Indonesia bersama negara-negara ASEAN dapat memanfaatkan Forum Regional ASEAN (ARF) sebagai wadah untuk menyerukan pihak-pihak yang berkonflik untuk menahan diri. Hal ini sejalan dengan ide pencetus studi konflik dan perdamaian, Johan Galtung, bahwa membangun perdamaian perlu melibatkan dialog konstruktif di antara pihak-pihak yang bertikai. ARF menjadi salah satu dari segelintir forum multilateral yang diikuti Korea Utara. Pada tataran ide, Indonesia bersama negara-negara ASEAN juga perlu tanpa henti menyebarkan pesan betapa mengerikannya dampak senjata nuklir kepada pihak-pihak yang bertikai sebagai pengingat bahwa senjata tersebut sepantasnya tidak lagi digunakan demi kemaslahatan bersama.
Pada tataran praktis, Indonesia bersama negara-negara ASEAN dapat lebih aktif menekan Korea Utara untuk mengurangi atau bahkan memusnahkan persediaan senjata nuklir negara tersebut. Namun ide denuklirisasi tidak akan berjalan jika kemudian Indonesia dan negara-negara ASEAN hanya terfokus pada Korea Utara tanpa menyadari bahwa pengembangan senjata nuklir negara tersebut tidak lepas dari persepsi ancaman negara itu dari negara tetangganya dan Amerika Serikat.
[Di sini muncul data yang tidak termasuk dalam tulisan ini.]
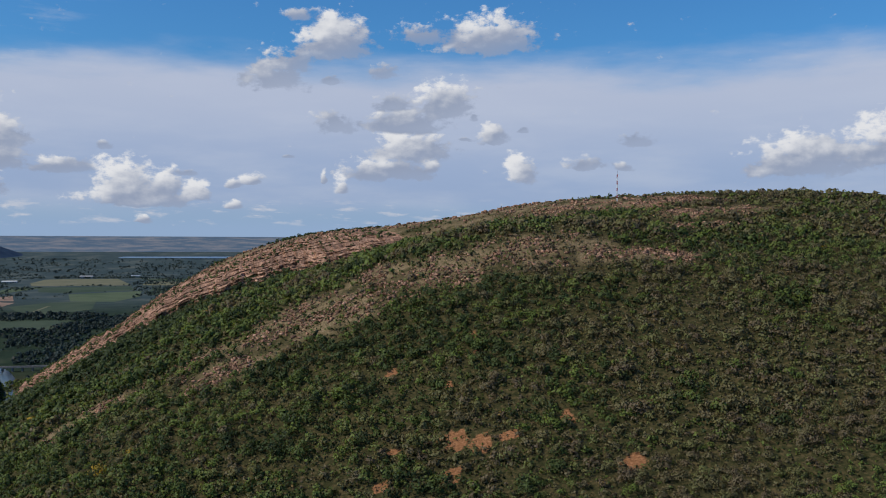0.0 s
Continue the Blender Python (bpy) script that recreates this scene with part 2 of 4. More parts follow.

Oleh karena itu, Indonesia dan negara-negara ASEAN juga wajib menekan aliansi Amerika Serikat-Jepang-Korea Selatan untuk lebih menahan sifat agresif terhadap Korea Utara dan aliansi Cina-Rusia untuk lebih aktif menekan Korea Utara yang notabene merupakan negara sekutu mereka.Â
Tentu ini akan menjadi upaya yang sangat berat bagi Indonesia dan negara-negara ASEAN untuk meredakan dan mencegah ketegangan serupa terjadi di masa mendatang. Hal ini tidak terlepas dari dinamika hubungan internasional yang erat kaitanya dengan kepentingan nasional tiap negara, yang juga bergantung pada kebijakan domestik di negara masing-masing. Namun, berkaca pada potensi mengerikan yang muncul jika perang nuklir benar-benar terjadi, maka upaya penciptaan perdamaian ini seharusnya sangat dipandang sangat berharga dibanding membiarkan ketegangan tersebut berlarut-larut hingga bisa memuncak.